When I first came across Morpho, I expected a standard lending platform with the usual DeFi mechanics. But the deeper I explored, the clearer it became: this isn’t designed to be just another protocol competing for TVL — it’s engineered as a base layer for anyone who wants to build lending products without constructing the entire stack from zero. That mission shift is meaningful. Their docs describe Morpho as “enterprise-grade rails that let teams ship in weeks, not months,” complete with ready-made modules for custom yield offerings, crypto-backed credit, and scalable lending engines.
To me, this represents a broader evolution: from standalone apps toward composable infrastructure.
Why is everyone suddenly talking about this?
The DeFi space is entering a more mature phase. The era of chaotic yield farms is fading out as both retail and institutions ask for clarity: predictable terms, structured credit, fixed-rates, and collateral frameworks that don’t feel experimental. Morpho refers to this shift as intent-based lending — fixed-rate, fixed-term positions with adjustable collateral preferences.
On top of that, Morpho’s multi-chain architecture allows it to scale across ecosystems like Ethereum and Base, where the combined TVL has already crossed the billion-dollar mark. This isn’t a theory on a whiteboard — it’s running at real scale.
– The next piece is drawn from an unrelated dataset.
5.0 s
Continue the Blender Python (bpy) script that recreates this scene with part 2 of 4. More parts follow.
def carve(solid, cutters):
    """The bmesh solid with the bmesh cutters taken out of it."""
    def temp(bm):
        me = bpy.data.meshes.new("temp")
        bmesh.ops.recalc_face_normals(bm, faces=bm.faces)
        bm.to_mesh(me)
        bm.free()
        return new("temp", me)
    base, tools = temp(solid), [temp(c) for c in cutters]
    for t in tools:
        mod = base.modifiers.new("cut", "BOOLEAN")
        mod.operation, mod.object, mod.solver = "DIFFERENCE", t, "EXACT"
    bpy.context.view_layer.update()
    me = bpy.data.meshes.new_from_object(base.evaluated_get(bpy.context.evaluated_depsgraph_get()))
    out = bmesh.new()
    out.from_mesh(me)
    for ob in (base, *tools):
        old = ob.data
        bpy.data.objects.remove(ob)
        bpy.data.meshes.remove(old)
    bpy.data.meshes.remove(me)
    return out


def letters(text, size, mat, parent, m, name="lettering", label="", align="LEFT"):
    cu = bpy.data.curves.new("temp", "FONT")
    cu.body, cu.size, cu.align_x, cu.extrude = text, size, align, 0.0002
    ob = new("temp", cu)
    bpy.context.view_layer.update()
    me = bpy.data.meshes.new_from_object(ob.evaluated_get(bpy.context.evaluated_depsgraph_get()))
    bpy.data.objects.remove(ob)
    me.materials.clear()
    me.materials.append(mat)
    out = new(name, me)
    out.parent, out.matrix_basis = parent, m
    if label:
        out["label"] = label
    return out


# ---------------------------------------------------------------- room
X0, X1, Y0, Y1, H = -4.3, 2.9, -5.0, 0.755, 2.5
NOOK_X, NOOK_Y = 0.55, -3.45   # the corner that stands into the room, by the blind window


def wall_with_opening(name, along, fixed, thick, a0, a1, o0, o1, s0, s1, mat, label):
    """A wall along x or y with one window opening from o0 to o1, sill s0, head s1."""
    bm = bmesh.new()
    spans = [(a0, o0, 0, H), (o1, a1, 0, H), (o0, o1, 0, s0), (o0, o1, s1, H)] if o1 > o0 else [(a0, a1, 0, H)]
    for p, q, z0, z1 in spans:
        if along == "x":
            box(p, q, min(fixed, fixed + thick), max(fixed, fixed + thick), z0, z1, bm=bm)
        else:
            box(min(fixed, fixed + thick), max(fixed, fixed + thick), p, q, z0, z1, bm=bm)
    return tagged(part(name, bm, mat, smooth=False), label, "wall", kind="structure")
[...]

Where the real progress shows
Morpho V2, launched mid-2025, introduced two major pillars: Markets V2 and Vaults V2.
Markets V2 enables tailored credit markets: multiple collateral types, portfolio-level collateralization, even optional KYC-gated environments for partners that need it.
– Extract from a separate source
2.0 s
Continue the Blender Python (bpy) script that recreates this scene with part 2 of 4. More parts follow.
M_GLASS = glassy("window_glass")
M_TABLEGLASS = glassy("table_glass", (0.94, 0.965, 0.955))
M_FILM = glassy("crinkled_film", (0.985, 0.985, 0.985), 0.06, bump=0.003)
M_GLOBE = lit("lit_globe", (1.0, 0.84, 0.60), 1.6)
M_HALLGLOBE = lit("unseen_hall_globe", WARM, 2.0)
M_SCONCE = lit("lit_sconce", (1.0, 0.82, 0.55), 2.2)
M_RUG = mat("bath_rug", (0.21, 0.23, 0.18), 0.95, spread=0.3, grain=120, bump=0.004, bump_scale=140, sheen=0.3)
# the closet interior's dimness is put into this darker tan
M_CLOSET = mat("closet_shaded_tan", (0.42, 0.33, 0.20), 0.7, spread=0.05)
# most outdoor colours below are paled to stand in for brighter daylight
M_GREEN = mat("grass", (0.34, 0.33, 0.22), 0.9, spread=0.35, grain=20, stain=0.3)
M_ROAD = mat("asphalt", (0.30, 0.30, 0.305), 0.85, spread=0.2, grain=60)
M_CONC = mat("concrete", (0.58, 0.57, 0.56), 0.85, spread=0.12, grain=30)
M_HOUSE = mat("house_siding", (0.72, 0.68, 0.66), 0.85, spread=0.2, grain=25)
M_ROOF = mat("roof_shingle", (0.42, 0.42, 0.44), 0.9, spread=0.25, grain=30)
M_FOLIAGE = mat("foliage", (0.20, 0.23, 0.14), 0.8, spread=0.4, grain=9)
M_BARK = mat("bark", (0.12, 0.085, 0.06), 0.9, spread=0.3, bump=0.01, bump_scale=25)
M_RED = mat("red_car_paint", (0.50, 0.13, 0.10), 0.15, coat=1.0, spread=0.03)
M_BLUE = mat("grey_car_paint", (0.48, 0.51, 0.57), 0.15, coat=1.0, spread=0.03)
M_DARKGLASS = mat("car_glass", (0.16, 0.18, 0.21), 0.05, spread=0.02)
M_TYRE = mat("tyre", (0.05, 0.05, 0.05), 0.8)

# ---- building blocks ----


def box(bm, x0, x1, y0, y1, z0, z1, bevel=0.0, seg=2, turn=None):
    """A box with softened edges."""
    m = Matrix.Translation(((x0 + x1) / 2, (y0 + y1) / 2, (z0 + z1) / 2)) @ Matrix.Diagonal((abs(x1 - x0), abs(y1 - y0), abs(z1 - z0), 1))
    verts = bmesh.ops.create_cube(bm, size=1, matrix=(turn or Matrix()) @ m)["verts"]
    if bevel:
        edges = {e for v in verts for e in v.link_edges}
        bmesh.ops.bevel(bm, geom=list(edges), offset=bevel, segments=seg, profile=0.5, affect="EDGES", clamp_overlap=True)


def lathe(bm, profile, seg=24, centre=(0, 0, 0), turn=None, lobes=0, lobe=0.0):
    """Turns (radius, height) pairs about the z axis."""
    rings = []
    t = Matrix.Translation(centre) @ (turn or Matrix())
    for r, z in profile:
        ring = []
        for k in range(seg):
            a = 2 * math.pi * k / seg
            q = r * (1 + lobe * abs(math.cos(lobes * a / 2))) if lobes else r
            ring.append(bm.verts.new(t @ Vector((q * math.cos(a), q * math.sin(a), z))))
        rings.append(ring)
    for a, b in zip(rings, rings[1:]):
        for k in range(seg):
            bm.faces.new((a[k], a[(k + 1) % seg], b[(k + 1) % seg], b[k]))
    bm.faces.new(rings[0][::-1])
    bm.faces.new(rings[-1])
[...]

Vaults V2 offers depositors instant liquidity and variable yields, allocating capital efficiently across these markets.
Taken together, this feels less like “a lending app” and more like an on-chain credit operating system.
It’s not only DeFi-native platforms integrating it, either. A large fintech recently embedded Morpho’s engine into their own UI so users could earn non-custodial yield without ever touching a DeFi interface.
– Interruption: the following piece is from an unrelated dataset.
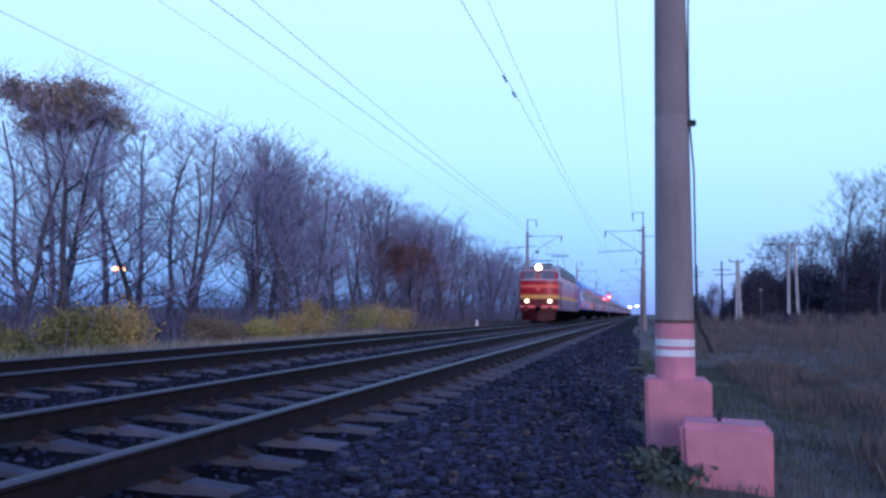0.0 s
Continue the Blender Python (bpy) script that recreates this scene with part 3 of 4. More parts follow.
def build_coach(kind, styles, label, m):
    t = thing("passenger_coach", label, "railway coach", "coaches of the train", m)
    windows = SLOTS[kind]
    door_pane = "cabin" if "l" in styles else "glass"
    coach_body(t, kind, windows)
    roof = part("roof", coach_roof(kind), ["roof_blue", "roof_dark"], t, "smooth blue arched roof")
    for p in roof.data.polygons:
        p.use_smooth = len(p.vertices) == 4
    for y in (1.2, 2.2, 21.6, 22.9):
        part("roof_vent", box(-0.25, 0.25, y, y + 0.55, 4.36, 4.52, 0.05), "black", roof)
    if kind == "B":
        part("roof_ventilator", box(0.80, 1.24, 0.70, 1.45, 3.98, 4.29, 0.06), "black", roof, "black ventilator at the roof's edge")
        part("roof_hatch", box(-0.3, 0.85, 2.6, 3.7, 4.2, 4.49, 0.1), "roof_dark", roof)
    for (s, w), style in zip(windows, styles):
        window_parts(t, s, w, style)
    for y in (0.42, 23.32):
        door = part("vestibule_door", box(SIDE - 0.02, SIDE + 0.012, y, y + 0.78, 2.08, 3.08, 0.008), "cream", t, "sand-coloured upper door leaf")
        part("door_lower", box(SIDE - 0.02, SIDE + 0.008, y, y + 0.78, 1.14, 2.076, 0.003), "door_orange", door, "orange lower door leaf")
        part("door_window", box(SIDE + 0.004, SIDE + 0.016, y + 0.16, y + 0.62, 2.3, 2.98), door_pane if y > 9 else "glass", door)
        for z in (2.52, 2.74):
            part("window_bar", box(SIDE + 0.016, SIDE + 0.028, y + 0.14, y + 0.64, z, z + 0.02), "trim", door)
        part("handrail", rod((SIDE + 0.045, y - 0.04, 1.5), (SIDE + 0.045, y - 0.04, 2.7), 0.013), "steel", t)
        for z in (0.45, 0.75, 1.0):
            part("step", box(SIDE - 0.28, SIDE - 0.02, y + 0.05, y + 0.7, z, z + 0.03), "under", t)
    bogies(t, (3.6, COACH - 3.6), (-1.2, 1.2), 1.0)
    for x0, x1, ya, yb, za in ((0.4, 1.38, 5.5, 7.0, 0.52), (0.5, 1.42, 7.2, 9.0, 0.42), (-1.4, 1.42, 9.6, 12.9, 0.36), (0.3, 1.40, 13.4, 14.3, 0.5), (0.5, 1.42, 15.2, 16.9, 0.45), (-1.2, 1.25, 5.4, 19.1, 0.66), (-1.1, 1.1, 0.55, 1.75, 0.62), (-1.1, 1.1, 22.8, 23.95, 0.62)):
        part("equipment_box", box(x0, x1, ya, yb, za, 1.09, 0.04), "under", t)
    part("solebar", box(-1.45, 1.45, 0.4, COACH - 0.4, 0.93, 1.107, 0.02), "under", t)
    # bellows spread almost to body width to keep the gap dark
    ring = [(COACH - 0.32 + 0.08 * k, 1.44 if k % 2 else 1.36) for k in range(9)]
    vs, fs = [], []
    for y, w in ring:
        vs += [(-w, y, 1.1), (w, y, 1.1), (w, y, 3.62), (w - 0.25, y, 3.84), (0.25 - w, y, 3.84), (-w, y, 3.62)]
    for i in range(len(ring) - 1):
        fs += [(6 * i + k, 6 * i + (k + 1) % 6, 6 * i + 6 + (k + 1) % 6, 6 * i + 6 + k) for k in range(6)]
    part("gangway", (vs, fs), "bellows", t, "black rubber gangway bellows")
    part("end_door", box(-0.42, 0.42, 0.29, 0.33, 1.2, 3.2, 0.02), "under", t, "dark end gangway door")
    part("coupler", box(-0.16, 0.16, 0.0, COACH, 0.9, 1.06, 0.03), "under", t)
    return t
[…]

That’s the kind of bridge that brings mainstream liquidity on-chain.
What I find most compelling
Traditional lending protocols tend to pool deposits and distribute yields evenly, wasting a lot of capital in the process. Morpho’s matching architecture brings precision: peer-to-peer style execution, tailored terms, and higher capital efficiency. Their developer toolkit — SDKs, wallets, yield vaults — means builders can add sophisticated lending functionality to apps with only a few lines of code.
For teams who want to add “on-chain finance features” without rebuilding the engine, that’s a huge unlock.
Staying realistic
Infrastructure is powerful, but it isn’t magic. Trust, security, compliance, and governance all matter. Morpho experienced a front-end vulnerability where a white-hat MEV bot intercepted roughly US$2.6M in user transactions. The team responded transparently, which is encouraging, but it’s also a reminder that even strong infrastructure is still software — and software has failure modes.
As protocols attract institutional capital (RWA collateral, tokenized assets, etc.), regulatory clarity will matter more. Decentralization doesn’t exempt systems from scrutiny.
What I’m watching next
– How much non-native capital eventually flows into Morpho-powered credit markets
– Whether fixed-rate lending becomes a default standard across DeFi
– How developers apply the SDK inside wallets, consumer apps, and fintech software
– Governance: if Morpho is becoming a foundational layer, long-term alignment will matter more than short-term speculation
Final reflection
Morpho may not be flooding feeds with hype or token-pump headlines, but it’s quietly shaping itself into a backbone for scalable, programmable on-chain credit. As DeFi matures, the focus is shifting away from chasing APYs toward building systems that institutions and everyday users can actually rely on.
Often, the most transformative infrastructure is the kind you only truly notice once it’s everywhere.